-- What is expected --
Without the pictures, can you quote each line below exactly?

-- Material --
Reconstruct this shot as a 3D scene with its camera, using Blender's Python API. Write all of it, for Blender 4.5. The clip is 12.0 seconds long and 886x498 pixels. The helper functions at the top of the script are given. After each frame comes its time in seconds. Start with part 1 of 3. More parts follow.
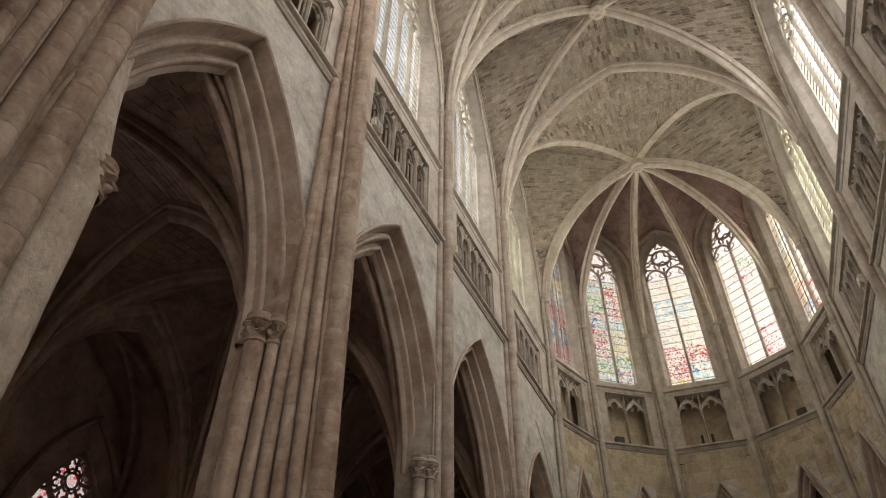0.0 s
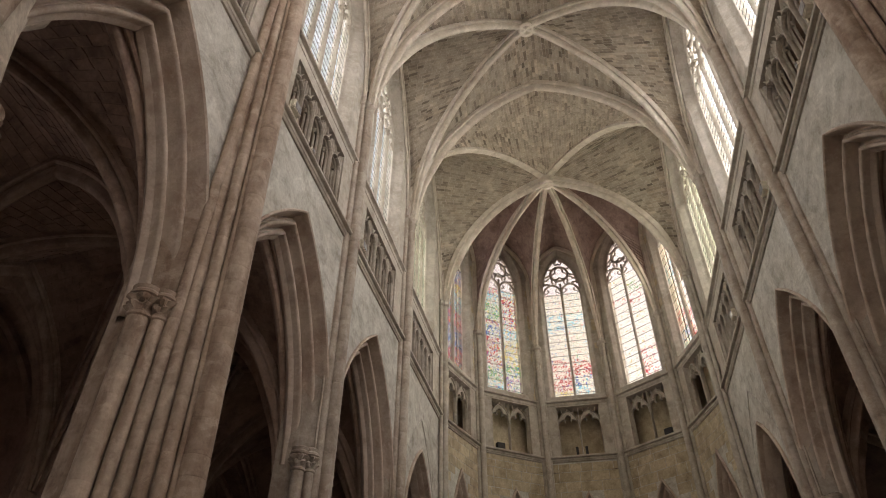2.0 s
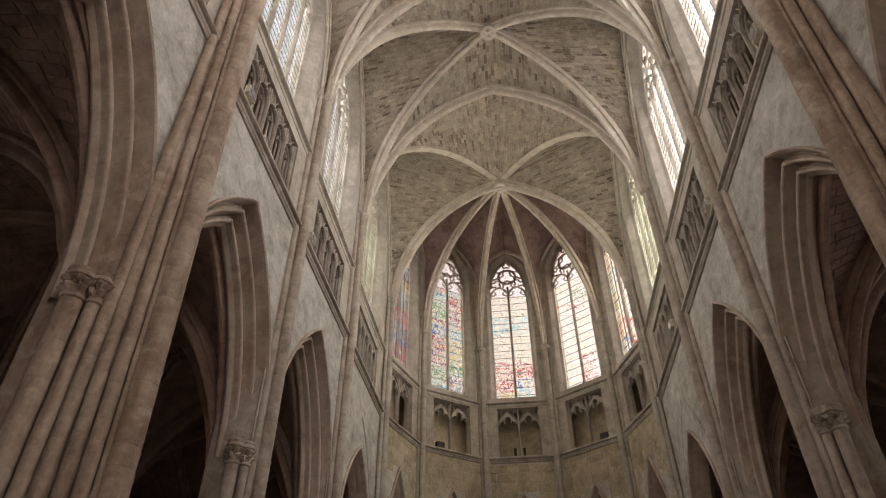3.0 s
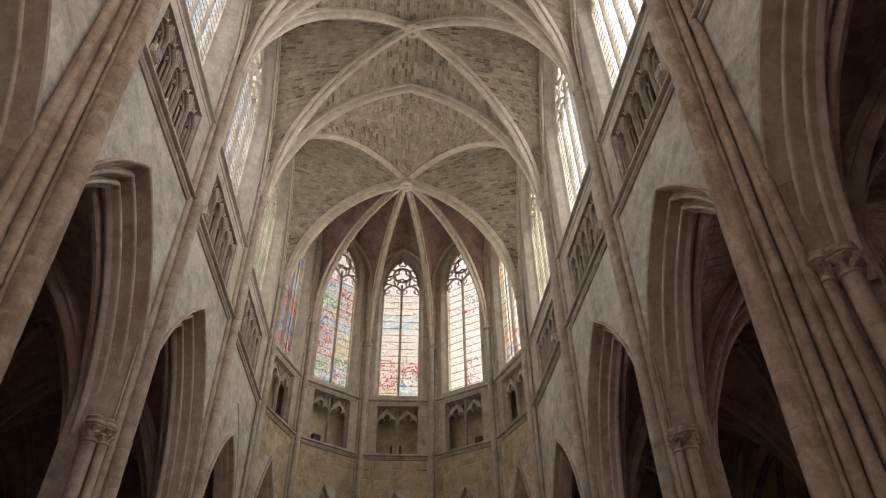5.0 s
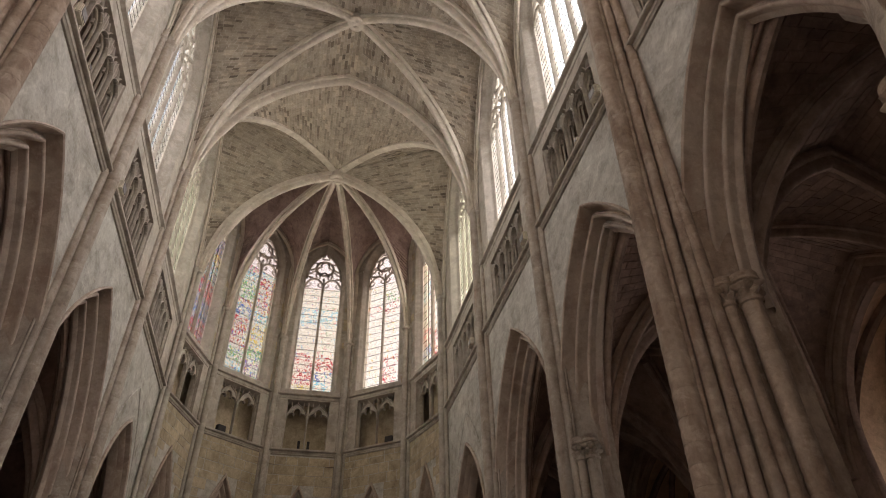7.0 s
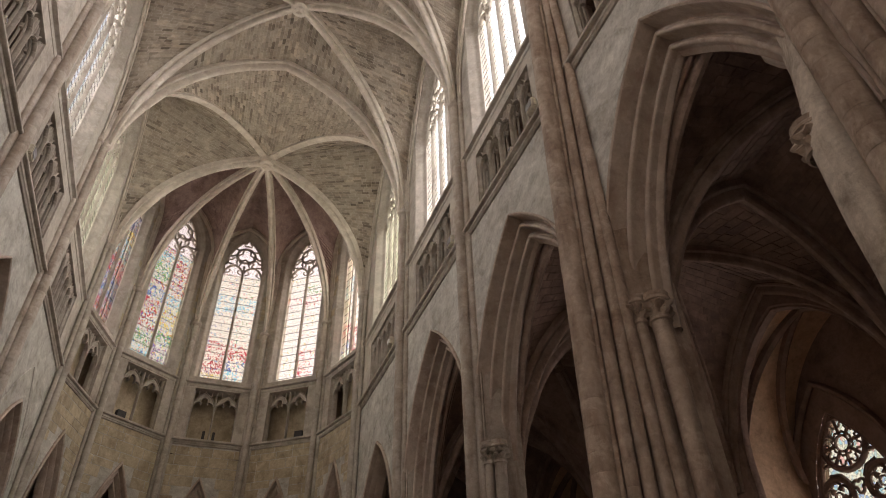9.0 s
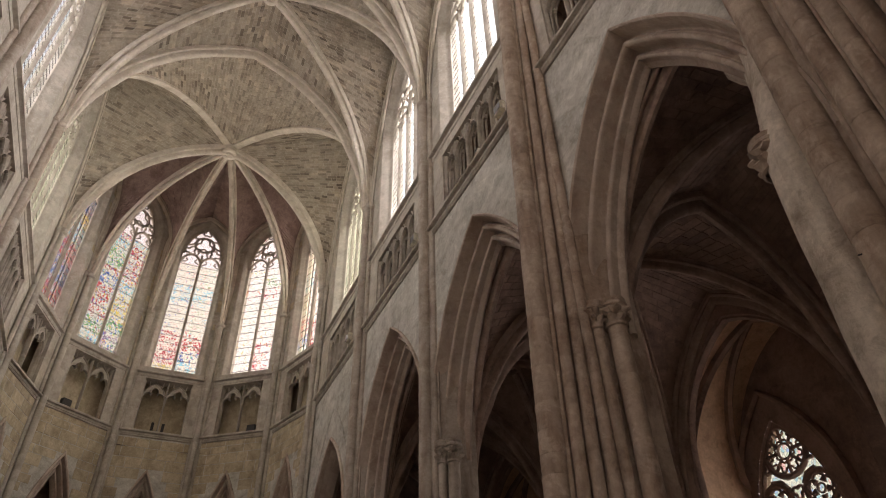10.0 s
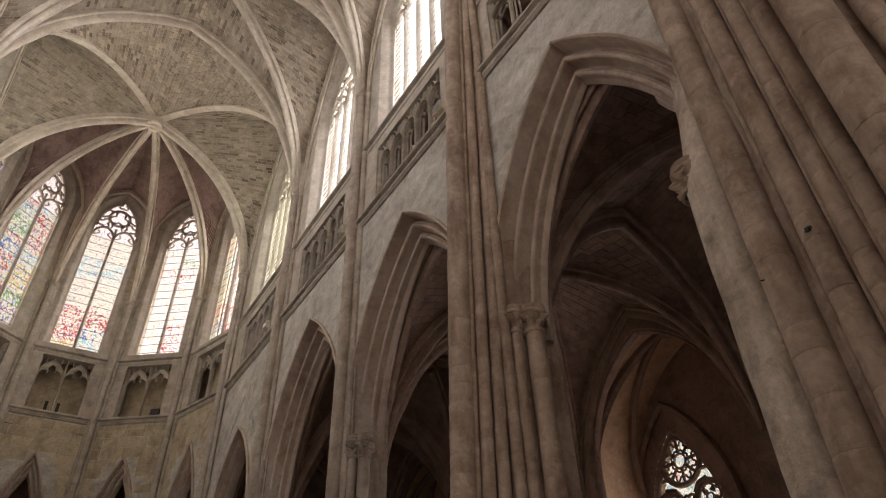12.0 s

-- Solution for this task --
Reconstruct this shot as a 3D scene with its camera, using Blender's Python API. Write all of it, for Blender 4.5. The clip is 12.0 seconds long and 886x498 pixels. The helper functions at the top of the script are given. After each frame comes its time in seconds. Start with part 1 of 3. More parts follow.
0.0 s
2.0 s
3.0 s
5.0 s
7.0 s
9.0 s
10.0 s
12.0 s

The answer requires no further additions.